Enfin, le cas du Lycée Limamoulaye de Guédiawaye qui est un modèle de régularité à travers ses bons résultats au Concours général mérite d'être souligné. Mais cet établissement qui est en train de s'ériger en véritable pôle de l'excellence constitue pratiquement une exception dans le système éducatif. Il est vrai, toutefois, que d'autres institutions scolaires du pays, essayent, tant bien que mal, de relever le défi mais, de manière générale, ce sont les pensionnaires de «l'école sélective» qu'on retrouve régulièrement aux premières loges du Concours général. C'est, d'ailleurs, le lieu de féliciter tous ces élèves qui constituent une bonne partie de l'élite intellectuelle de la Nation, sans oublier le corps professoral qui les accompagne.
Même si cette régularité reflète une domination quasi permanente de «l'école d'élite», il n'en reste pas moins qu'elle est non seulement source de frustrations dans l'espace scolaire mais elle est, comme le disait l'autre, «l'arbre qui cache la forêt». Les résultats globaux du Baccalauréat des cinq dernières années qui se situent généralement en deçà de 50 pour cent en attestent à suffisance.

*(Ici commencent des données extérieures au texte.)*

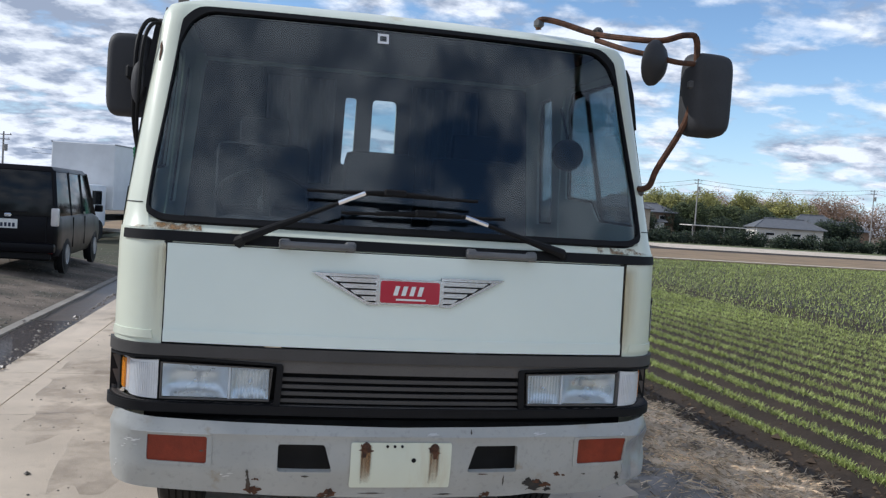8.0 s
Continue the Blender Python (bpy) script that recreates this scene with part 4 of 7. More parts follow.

Dans ces conditions, faut-il modifier le format actuel du Concours général pour résoudre l'épineuse question de l'équité tant décriée ?
À cette fin, plusieurs propositions peuvent être étudiées ou expérimentées.
Nous pensons, d'abord, à l'organisation de deux concours généraux distincts (A et B) : l'un réservé à «l'école sélective», l'autre à « l'école de masse».
La mise en place d'un système de pondération en faveur des élèves issus de «l'école de masse» pourrait également constituer une seconde alternative. Une discrimination positive qui permettait d'accorder les mêmes chances de réussite à tous.
Toutefois, ces modifications pourraient susciter d'autres réserves ou critiques liées notamment au risque de dépréciation du Concours général (concours B au rabais, mérite amoindri par le système de pondération, etc.)
Enfin, une troisième option consisterait à maintenir le format actuel, tout en réduisant progressivement l'écart entre les deux types d'école. Une telle perspective exige, évidemment, une volonté politique réelle des pouvoirs publics ; mais elle s'inscrit surtout dans le moyen et long terme.
Nous terminons cette contribution en réaffirmant que le débat sur cette question d'actualité reste vraiment ouvert. Ainsi, d'autres schémas peuvent être proposés, étudiés et mis à l'essai. Mais, quels que soient les contours du nouveau format à adopter, il faudra maintenir le cap sur l'excellence. En effet, «magnifier l'excellence» est l'une des raisons d'être du Concours général. Par conséquent, cette exigence doit rester intacte.
(*) Inspecteur de l'enseignement élémentaire à la retraite - IEF KEBEMER.